Automate Feature Flag Clean Up

Problem

In Feature Flags For GitLab Development, there are many manual steps are involved and one of them is Clean Up. Today, engineers have to do the following steps to correctly complete a feature flag usage.

  1. Remove a feature flag YAML entry in code.
  2. Remove a overriding feature flag in databaase.
  3. Close a rollout issue.

I think we can automate these steps by the following process change:

Proposal

  • We introduce a maintenance worker (i.e. sidekiq cron worker) to clean up unused overriding flags.
    • The unused flags can be fetched by (YAML_definitions - persisted_flags). Given all feature flag references in code must have YAML definitions, persisted flags don't exist in definitions are not used in anywhere.
    • This approach works in any GitLab instances, including production.
  • We introduce a new attribute in YAML definition, named auto_clean_up: true/false.
  • The maintenance worker auto-generate a merge request for cleanable flags.
    • Definition of "cleanable"
      • auto_clean_up is true
      • milestone is older than the current milestone. e.g. A feature was introduced in 13.6. The flag is removed in 13.7.
    • Process flow:
      • Fetch a cleanable flag
      • Create a branch named chore/feature-flags/removal/#{flag.name} in the gitlab canonical project.
      • Create a commit on the branch that deletes a feature flag YAML definition.
      • Create a merge request targets master.
        • This MR includes Close #{rollout_issue_url} mention, which means it automatically closes the rollout issue when it's merged.
        • This MR is labeled feature flag and automations
        • This MR is assigned to the author of the flag.
      • The author fixes the pipeline in the merge request by removing all occurrences in the source code.
    • All of the automation events are reported in rollout_issue_url.
  • Documentation

Please see !48463 (closed) for more details on the complete flow of this.
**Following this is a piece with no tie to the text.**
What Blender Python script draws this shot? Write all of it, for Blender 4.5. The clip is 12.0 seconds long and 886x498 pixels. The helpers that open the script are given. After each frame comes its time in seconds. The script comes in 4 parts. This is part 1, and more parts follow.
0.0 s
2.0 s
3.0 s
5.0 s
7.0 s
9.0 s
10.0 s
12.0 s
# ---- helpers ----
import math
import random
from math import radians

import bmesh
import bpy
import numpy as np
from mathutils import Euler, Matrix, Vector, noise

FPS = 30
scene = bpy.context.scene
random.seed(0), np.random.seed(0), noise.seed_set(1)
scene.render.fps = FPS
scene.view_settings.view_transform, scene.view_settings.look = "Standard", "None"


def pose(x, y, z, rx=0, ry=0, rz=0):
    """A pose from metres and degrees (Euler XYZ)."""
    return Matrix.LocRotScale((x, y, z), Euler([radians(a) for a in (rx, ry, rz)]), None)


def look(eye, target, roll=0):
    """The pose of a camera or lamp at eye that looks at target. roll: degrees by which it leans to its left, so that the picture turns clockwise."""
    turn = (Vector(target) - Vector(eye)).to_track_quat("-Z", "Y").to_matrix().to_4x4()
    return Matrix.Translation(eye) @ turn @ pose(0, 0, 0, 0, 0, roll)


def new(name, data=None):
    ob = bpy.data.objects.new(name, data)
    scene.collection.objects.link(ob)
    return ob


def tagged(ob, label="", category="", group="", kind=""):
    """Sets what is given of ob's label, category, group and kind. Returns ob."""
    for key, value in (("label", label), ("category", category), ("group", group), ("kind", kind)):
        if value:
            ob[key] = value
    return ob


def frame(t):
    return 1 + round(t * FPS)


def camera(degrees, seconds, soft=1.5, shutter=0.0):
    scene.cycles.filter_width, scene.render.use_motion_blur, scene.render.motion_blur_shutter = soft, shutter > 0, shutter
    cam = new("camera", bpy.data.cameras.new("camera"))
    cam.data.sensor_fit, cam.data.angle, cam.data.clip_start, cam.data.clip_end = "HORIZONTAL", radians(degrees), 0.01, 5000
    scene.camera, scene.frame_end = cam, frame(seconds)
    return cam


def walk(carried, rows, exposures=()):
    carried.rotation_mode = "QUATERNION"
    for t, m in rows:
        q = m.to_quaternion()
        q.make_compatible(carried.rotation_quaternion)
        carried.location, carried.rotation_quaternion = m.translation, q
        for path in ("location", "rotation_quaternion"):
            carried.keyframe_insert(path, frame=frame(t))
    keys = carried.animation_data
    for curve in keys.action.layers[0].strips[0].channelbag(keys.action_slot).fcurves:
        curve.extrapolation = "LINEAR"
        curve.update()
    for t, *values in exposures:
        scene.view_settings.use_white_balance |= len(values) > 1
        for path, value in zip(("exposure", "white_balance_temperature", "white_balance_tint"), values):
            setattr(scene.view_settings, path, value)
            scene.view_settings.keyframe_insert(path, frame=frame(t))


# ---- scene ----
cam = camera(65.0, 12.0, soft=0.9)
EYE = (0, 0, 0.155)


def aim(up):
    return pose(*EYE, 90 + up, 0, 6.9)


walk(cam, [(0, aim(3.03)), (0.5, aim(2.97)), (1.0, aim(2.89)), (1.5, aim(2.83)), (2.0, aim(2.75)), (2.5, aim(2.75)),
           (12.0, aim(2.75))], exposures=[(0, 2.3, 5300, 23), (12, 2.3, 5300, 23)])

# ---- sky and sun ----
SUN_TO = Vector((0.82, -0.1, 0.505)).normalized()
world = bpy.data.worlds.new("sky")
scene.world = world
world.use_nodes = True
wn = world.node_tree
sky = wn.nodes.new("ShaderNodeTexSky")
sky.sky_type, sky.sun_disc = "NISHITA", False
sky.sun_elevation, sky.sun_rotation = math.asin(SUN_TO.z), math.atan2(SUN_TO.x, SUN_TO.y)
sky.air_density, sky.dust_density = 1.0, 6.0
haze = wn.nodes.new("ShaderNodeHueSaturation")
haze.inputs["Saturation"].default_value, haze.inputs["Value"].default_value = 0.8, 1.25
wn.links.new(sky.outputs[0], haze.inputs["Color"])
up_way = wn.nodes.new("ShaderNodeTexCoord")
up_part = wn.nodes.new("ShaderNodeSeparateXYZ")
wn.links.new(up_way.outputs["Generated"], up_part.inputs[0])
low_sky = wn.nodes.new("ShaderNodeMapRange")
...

Previous proposal ### Development phase
  • To enable a feature flag by default (typically for shipping a feature for a release), engineers should change default_enabled to true in YAML.
  • When the default_enabled change is merged into master and deployed on production, the automation removes overriding flags in database.
  • When the default_enabled change is merged into master and deployed on production, the automation closes the rollout issue i.e. rollout_issue_url.

Cleanup phase

  • If a feature flag fulfills these conditions, the automation creates a cleanup MR:
    • default_enabled is true more than 30 days.
    • Overriding flag in database does not exist (in case SRE disabled the flag after the above phase is complete)
    • type is development
  • Cleanup MR is automatically generated with the following changes:
    • Automatically, remove the YAML entry.
    • DRI manually check the invocation of the feature flag and remove them. Otherwise, the test will fail.
    • Assign group-label to the MR based on group attribute.
    • Assign the creator of flag to the MR.
Edited by Shinya Maeda